Web Reliability

18. A drive to belong as motivation

Mitchell Kimbrough
Written July 31, 2019 by
Mitchell Kimbrough
Founder & CEO

There are many types of motivation for your team. A desire to serve can motivate people to persevere until a customer is satisfied and their pain is gone. The compelling force of fun can keep people happily engaged for the long term. But the most powerful motivator of all may be the desire for connection.

Most of us know instinctively that we are better, stronger, and more capable when we’re not alone. When we’re lucky enough to work as part of a cohesive group towards a common goal, we experience the best of ourselves being called out. Our power to serve others and ourselves, and to have fun doing it, is enhanced and amplified by our connection to the group.

When a good strong team is guided and monitored with the right touch, it can become both benevolently powerful and insanely productive. The experience of unity and accomplishment becomes a powerful force. A force that draws its members in, embraces them, and says, “go!”

Group culture tends to emerge and evolve over time. It can be shaped to an extent by a strong leader or contextual norms, but for the most part, culture emerges from within the group, from shared priorities and values. A common mission can unite a group into a team, providing it with direction and purpose. The increased strength they feel as a cohesive unit brings a sense of amplified power that appeals deeply to most people. This experience of power is part of what manifests as culture, and the collective identity of the group as a unit binds the individuals to each other and their larger purpose. They belong.

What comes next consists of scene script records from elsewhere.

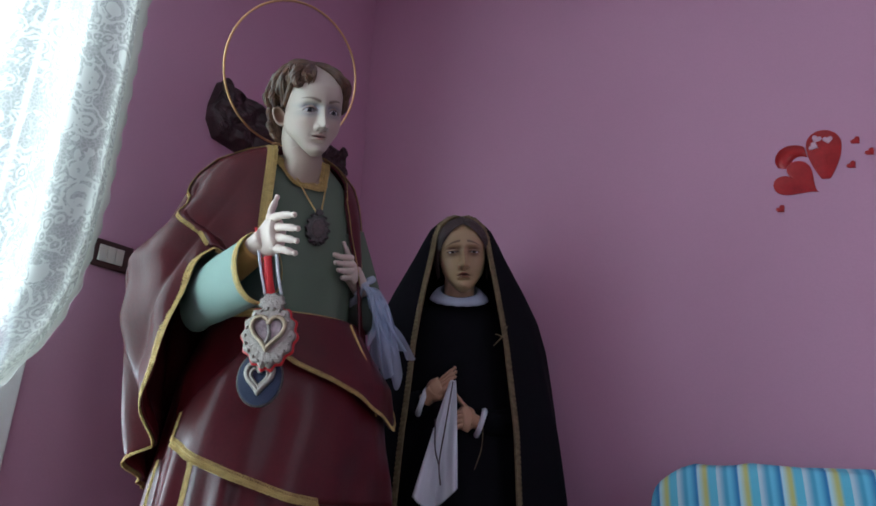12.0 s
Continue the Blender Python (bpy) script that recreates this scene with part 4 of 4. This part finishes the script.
uvm = n.new("ShaderNodeUVMap")
warp = n.new("ShaderNodeTexNoise")
warp.inputs["Scale"].default_value, warp.inputs["Detail"].default_value = 14.0, 2.0
k.new(uvm.outputs[0], warp.inputs["Vector"])
bent = n.new("ShaderNodeVectorMath")
bent.operation = "MULTIPLY_ADD"
bent.inputs[1].default_value = (0.05, 0.05, 0)
k.new(warp.outputs["Color"], bent.inputs[0]), k.new(uvm.outputs[0], bent.inputs[2])
rose, sprig, net = (n.new("ShaderNodeTexVoronoi") for _ in range(3))
rose.inputs["Scale"].default_value, sprig.inputs["Scale"].default_value, net.inputs["Scale"].default_value = 8.0, 30.0, 95.0
net.feature = "DISTANCE_TO_EDGE"
for nd in (rose, sprig):
    k.new(bent.outputs[0], nd.inputs["Vector"])
k.new(uvm.outputs[0], net.inputs["Vector"])
petals = maths("SINE", maths("MULTIPLY", rose.outputs["Distance"], 34.0))
bloom = maths("MULTIPLY", maths("GREATER_THAN", petals, -0.1), maths("LESS_THAN", rose.outputs["Distance"], 0.42))
leaf = maths("MULTIPLY", maths("GREATER_THAN", maths("SINE", maths("MULTIPLY", sprig.outputs["Distance"], 17.0)), 0.15), maths("GREATER_THAN", warp.outputs[0], 0.47))
thread = maths("MULTIPLY", maths("LESS_THAN", net.outputs["Distance"], 0.09), 0.45)
motif = maths("MAXIMUM", maths("MAXIMUM", bloom, leaf), thread)
k.new(maths("MULTIPLY_ADD", motif, -0.19, 0.21), mixn.inputs[0])
lace = n.new("ShaderNodeMix")
lace.data_type = "RGBA"
lace.inputs["A"].default_value, lace.inputs["B"].default_value = (0.28, 0.272, 0.24, 1), (0.50, 0.485, 0.435, 1)
k.new(motif, lace.inputs["Factor"])
for nd in n:
    if nd.bl_idname == "ShaderNodeBsdfTranslucent":
        k.new(lace.outputs["Result"], nd.inputs[0])
cur = thing("lace_curtain", "long white lace curtain drawn aside in soft folds", "curtain")
nu, nv = 260, 120
rows, uvs = [], []
for i in range(nv):
    z = 2.62 - 2.22 * i / (nv - 1)
    ye = float(np.interp(z, [0.4, 0.6, 0.77, 0.90, 1.02, 1.16, 1.3, 2.7], [-0.62, -0.32, -0.142, -0.057, -0.018, 0.0, 0.008, 0.0]))
    far = float(np.interp(z, [0.4, 0.9, 1.4, 2.6], [-0.75, -0.85, -0.95, -1.0]))
    row = []
    for j in range(nu):
        u = j / (nu - 1)
        dx = 0.030 * math.sin(u * 34 + 0.5 * math.sin(z * 2.3)) + 0.014 * math.sin(u * 27 + z)
        row.append((-0.60 + dx * min(1, u * 12) * 0.9, ye + (far - ye) * u + 0.004 * math.sin(z * 75 + u * 30) * (u < 0.004), z))
    rows.append(row)
B = Build().grid(np.array(rows), M_CURTAIN)
cl = B.make("lace", cur)
uv = cl.data.uv_layers.new(name="weave")
loop_v = np.zeros(len(cl.data.loops), dtype=np.int32)
cl.data.loops.foreach_get("vertex_index", loop_v)
gu = (loop_v % nu) / (nu - 1) * 1.5
gv = (loop_v // nu) / (nv - 1) * 2.2
uv.data.foreach_set("uv", np.stack([gu, gv], 1).ravel())
# the hemmed edge is a denser band
hem_p = np.array([[(r[0][0] + 0.004, r[0][1] + 0.006 - 0.05 * q, r[0][2]) for q in np.linspace(0, 1, 6)] for r in rows])
M_HEM, _ = sheer("curtain_hem_lace", (0.42, 0.41, 0.36), 0.18)
Build().grid(hem_p, M_HEM).make("hem", cur, "denser cream hem band")
rod = thing("curtain_rod", "slim white curtain rod above the window", "rod")
Build().tube([(-0.60, -2.0, 2.64), (-0.60, 0.12, 2.64)], 0.012, M_WHITE, 14).make("pole", rod)
for y_ in (-1.9, 0.08):
    Build().tube([(ROOM_W, y_, 2.64), (-0.60, y_, 2.64)], 0.008, M_WHITE, 10).make("bracket", rod)

# ---- armchair with a striped cover ----
def stripes():
    m = mat("striped_cotton", (0.3, 0.5, 0.6), 0.85, 0, 0.05, 10, 0.2, 300)
    n, k = m.node_tree.nodes, m.node_tree.links
    co = n["Texture Coordinate"]
    sep = n.new("ShaderNodeSeparateXYZ")
    k.new(co.outputs["Object"], sep.inputs[0])
    mul = n.new("ShaderNodeMath")
    mul.operation = "MULTIPLY"
    mul.inputs[1].default_value = 9.5
    fr = n.new("ShaderNodeMath")
    fr.operation = "FRACT"
    k.new(sep.outputs[0], mul.inputs[0]), k.new(mul.outputs[0], fr.inputs[0])
    cr = n.new("ShaderNodeValToRGB")
    cr.color_ramp.interpolation = "EASE"
    for i, (p, c) in enumerate(((0.0, (0.50, 0.62, 0.66)), (0.22, (0.08, 0.33, 0.50)), (0.30, (0.16, 0.50, 0.66)), (0.5, (0.04, 0.20, 0.42)), (0.54, (0.45, 0.66, 0.72)), (0.72, (0.52, 0.50, 0.16)), (0.84, (0.14, 0.48, 0.62)))):
        e = cr.color_ramp.elements[i] if i < 2 else cr.color_ramp.elements.new(p)
        e.position, e.color = p, (*c, 1)
    k.new(fr.outputs[0], cr.inputs[0])
    k.new(cr.outputs[0], n["Principled BSDF"].inputs["Base Color"])
    return m


M_STRIPE = stripes()
chair = thing("armchair", "low armchair with a blue and yellow striped cotton cover", "armchair", Matrix.Translation((1.005, 0.98, 0)))


def cushion(lo, hi, name, r=0.06):
    lo, hi = np.array(lo), np.array(hi)
    c, h = (lo + hi) / 2, (hi - lo) / 2
    t, a = np.linspace(0, np.pi, 24), np.linspace(0, 2 * np.pi, 48, endpoint=False)
    sgn = lambda v, e: np.sign(v) * np.abs(v) ** e
    P = np.stack([np.outer(sgn(np.sin(t), 0.42), sgn(np.cos(a), 0.28)) * h[0], np.outer(sgn(np.sin(t), 0.28), sgn(np.sin(a), 0.28)) * h[1], np.outer(sgn(np.cos(t), 0.42), np.ones(48)) * h[2]], -1) + c
    P[..., 2] += 0.006 * np.sin(P[..., 0] * 40)
    Build().grid(P, M_STRIPE, True).make(name, chair)


cushion((-0.40, 0.05, 0.15), (0.40, 0.22, 0.640), "backrest")
cushion((-0.38, -0.45, 0.15), (0.38, 0.10, 0.36), "seat")
for x_ in (-0.33, 0.33):
    for y_ in (-0.38, 0.16):
        Build().tube([(x_, y_, 0.0), (x_, y_, 0.17)], [0.016, 0.022], M_WOOD, 12).make("leg", chair)
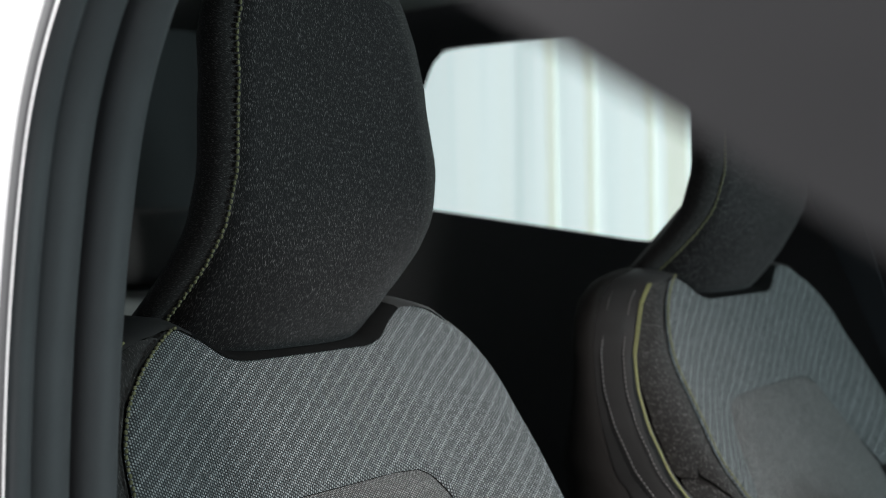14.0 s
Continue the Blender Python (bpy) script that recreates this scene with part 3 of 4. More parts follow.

The potent binding force of belonging, when properly channeled and allowed to move freely, can result in a team whose work flows fluidly, gracefully, powerfully, and meaningfully, for the individuals involved.

This culture of shared values that binds the team together must be cultivated and supported though. Some time ago, with the intent of keeping our company’s pipeline full, I accepted a new client with very little vetting and review. The client organization was well-funded, and had a clear religious orientation which I noticed but didn’t judge. I didn’t explore the organization’s mission, just the potential fun of the technical problem to be solved and the solid finances of the organization. I didn't bother to dig deeper and check for a cultural fit. Shortly after bringing the client onboard, I needed the help of another team member. I provided all of the project information to them, and they immediately responded by asking me what I was doing with this client. I asked what they meant, and they drew my attention to some of the articles on the site. The website was actually a lobbying and persuasion resource for an extremely controversial cause, one that was not in alignment with our company’s values. I was truly embarrassed to have missed this, to realize how deeply I had violated my own team's value commitments. I had to release the client. Had we retained them, my team would have been upset. The culture would have been disrupted. I would have dishonored the team.

Many times the key to someone’s feeling of belonging to a group can be clarity about who does not belong, as well as who does. This can and should be a neutral observation, in a healthy situation. It's not a judgment about “us” and “them” or the value of any individual. It's a clarification and validation of who you are and who you are not. When you are able to acknowledge and share who you are (and are not) with others, and they share a similar awareness of themselves, something happens. Commonality emerges, an expression of mutual values and goals. And on the job, when those commonalities include work values, a powerful team workforce emerges.

When you think about a team as a living organism or an ecosystem, there are specific roles and responsibilities that each member fills. An efficiently running team is an efficient ecosystem. The ecosystem functions well over time when members fill their roles consistently and well. Having a strong sense of shared purpose and interdependency binds each individual to the team as a whole, and the positive energy embodied by this energized team creates a sustainable and dynamically cohesive unit that draws other people in. The result is exponential creativity and efficiency, the true power of the team. The energy of the individuals is amplified. Everyone’s efforts are scaled up and expanded. The individuals that are a part of the ecosystem are more likely to work smart (not just hard), and to use their energy mindfully to best support the group’s goals.

This committed team and healthy ecosystem affirms and energizes the individuals in it, and satisfies their innate human need to belong. That drive to connect and belong to something larger than oneself is validated and fulfilled when the belonging increases each individual’s effectiveness, power and reach. Excellence results from this belonging. And excellent work is a reward both for the client and the team doing the work. This reward becomes the motivation for the team and the individuals in it to stick together and continue their good work.

And this is how the drive to belong can result in strong motivation for your team. As long as the health of the team is maintained, as they remain engaged in their common mission, excellence will continue to result and the team members will generate their own ongoing source of motivation through their success.